Open laf070810 opened 2 years ago

laf070810 commented 2 years ago

I'm a newbie to uproot and encountered some problems when trying to use uproot. Sorry for possible misunderstandings of the usage, though I think my expectation might be reasonable.

Create a jagged array

import uproot
import awkward as ak
array = ak.Array({'a': [[1.1, 2.2, 3.3], [], [4.4, 5.5]], 'b': [[1.1, 2.2, 3.3], [], [4.4, 5.5]], 'c': [1, 2, 3]})

and save it to a ROOT file

with uproot.recreate('data.root') as output_file:
    output_file['tree'] = array

I expect that the saved tree has 3 branches

name | typename | interpretation
---------------------+--------------------------+------------------------------- a | double[] | AsJagged(AsDtype('>f8')) b | double[] | AsJagged(AsDtype('>f8')) c | int64_t | AsDtype('>i8')

but actually I got errors

TypeError: fields of a record must be NumPy types, though the record itself may be in a jagged array

field 'a' has type var * float64

This situation easily happens when reading a TTree with variable length arrays and then saving it back after some manipulations.

masonproffitt commented 1 year ago

I'm running into this error as well (in ServiceX).
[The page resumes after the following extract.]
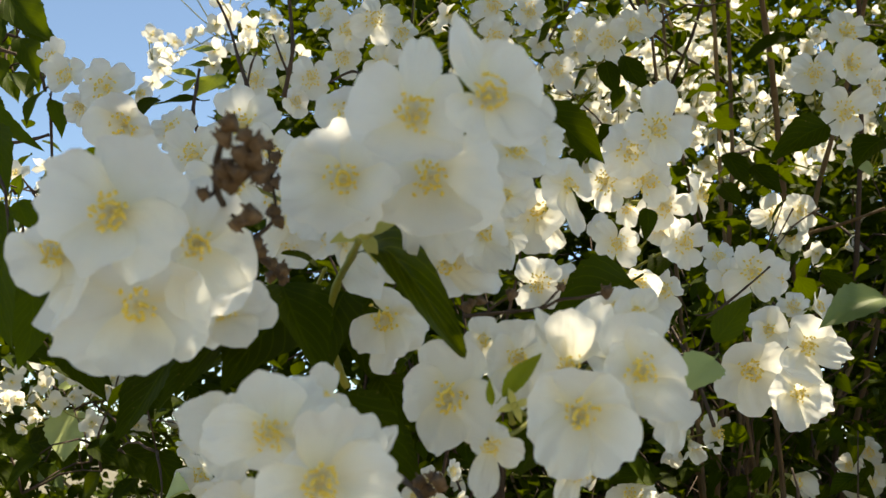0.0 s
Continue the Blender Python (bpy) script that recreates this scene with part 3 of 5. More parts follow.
flower(s, (0.0401, 0.3925, 1.6357), (0.35, -0.89, -0.30), 0.0112, [((0.0546, 0.3860, 1.6391), 0.0168, "round", 0), ((0.0491, 0.3830, 1.6249), 0.0137, "point", 0), ((0.0332, 0.3860, 1.6287), 0.0140, "round", 0), ((0.0404, 0.3890, 1.6427), 0.0129, "round", 0)])
sprig_leaf(s, (0.0255, 0.4806, 1.6370), (-0.0030, 0.4594, 1.6323), 0.50, 25)
sprig_leaf(s, (-0.0549, 0.6474, 1.6480), (-0.0797, 0.6226, 1.6114), 0.65, 20)
sprig_leaf(s, (-0.0002, 0.5502, 1.6392), (-0.0223, 0.5219, 1.6210), 0.42, 10)
sprig_leaf(s, (-0.0706, 0.5800, 1.6755), (-0.0380, 0.5600, 1.6562), 0.55, 10)
sprig_leaf(s, (-0.0016, 0.5200, 1.6506), (-0.0157, 0.5000, 1.6357), 0.55, -20)
sprig_leaf(s, (-0.1007, 0.6200, 1.6745), (-0.0732, 0.6000, 1.6499), 0.55, 15)
sprig_leaf(s, (-0.1040, 0.6400, 1.6573), (-0.0806, 0.6200, 1.6309), 0.55, 0)
s = sprig((0.0980, 0.4400, 1.7120), "big white flower cluster with yellow stamens above a drooping leaf")
flower(s, (0.0963, 0.3455, 1.6764), (-0.04, -0.99, -0.10), 0.0141, [((0.0982, 0.3410, 1.6947), 0.0107, "round", 0), ((0.0805, 0.3400, 1.6795), 0.0208, "round", -1), ((0.1089, 0.3400, 1.6741), 0.0206, "round", 0), ((0.0956, 0.3370, 1.6625), 0.0236, "round", -1)])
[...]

I'd expect this to do the same thing as output_file['tree'] = {'a': ak.Array([[1.1, 2.2, 3.3], [], [4.4, 5.5]]), 'b': ak.Array([[1.1, 2.2, 3.3], [], [4.4, 5.5]]), 'c': ak.Array([1, 2, 3])} (which does work).

jpivarski commented 1 year ago

Noted: this is an important user-expectation. I think I've answered this question on Gitter, too.